DATA:
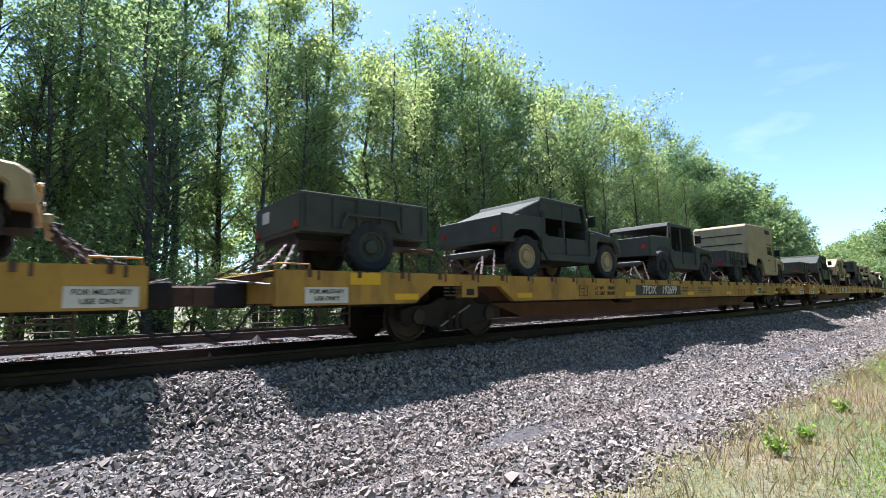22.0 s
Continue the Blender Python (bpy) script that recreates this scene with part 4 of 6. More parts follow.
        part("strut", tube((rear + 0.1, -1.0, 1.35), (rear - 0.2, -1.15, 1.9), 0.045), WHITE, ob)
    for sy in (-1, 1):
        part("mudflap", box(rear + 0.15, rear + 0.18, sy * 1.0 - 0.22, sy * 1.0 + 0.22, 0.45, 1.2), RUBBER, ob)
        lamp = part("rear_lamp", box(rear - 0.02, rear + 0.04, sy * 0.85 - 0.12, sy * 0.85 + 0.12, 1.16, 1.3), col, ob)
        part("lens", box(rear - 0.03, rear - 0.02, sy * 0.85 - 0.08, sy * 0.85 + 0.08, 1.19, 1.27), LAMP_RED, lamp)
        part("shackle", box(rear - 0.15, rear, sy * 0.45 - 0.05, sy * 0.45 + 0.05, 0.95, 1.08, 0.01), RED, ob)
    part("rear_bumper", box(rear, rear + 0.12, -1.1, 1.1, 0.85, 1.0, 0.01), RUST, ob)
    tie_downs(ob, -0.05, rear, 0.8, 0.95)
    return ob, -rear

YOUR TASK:
Write the listing above out again exactly, dropping each image.

REPLY:
22.0 s
Continue the Blender Python (bpy) script that recreates this scene with part 4 of 6. More parts follow.
        part("strut", tube((rear + 0.1, -1.0, 1.35), (rear - 0.2, -1.15, 1.9), 0.045), WHITE, ob)
    for sy in (-1, 1):
        part("mudflap", box(rear + 0.15, rear + 0.18, sy * 1.0 - 0.22, sy * 1.0 + 0.22, 0.45, 1.2), RUBBER, ob)
        lamp = part("rear_lamp", box(rear - 0.02, rear + 0.04, sy * 0.85 - 0.12, sy * 0.85 + 0.12, 1.16, 1.3), col, ob)
        part("lens", box(rear - 0.03, rear - 0.02, sy * 0.85 - 0.08, sy * 0.85 + 0.08, 1.19, 1.27), LAMP_RED, lamp)
        part("shackle", box(rear - 0.15, rear, sy * 0.45 - 0.05, sy * 0.45 + 0.05, 0.95, 1.08, 0.01), RED, ob)
    part("rear_bumper", box(rear, rear + 0.12, -1.1, 1.1, 0.85, 1.0, 0.01), RUST, ob)
    tie_downs(ob, -0.05, rear, 0.8, 0.95)
    return ob, -rear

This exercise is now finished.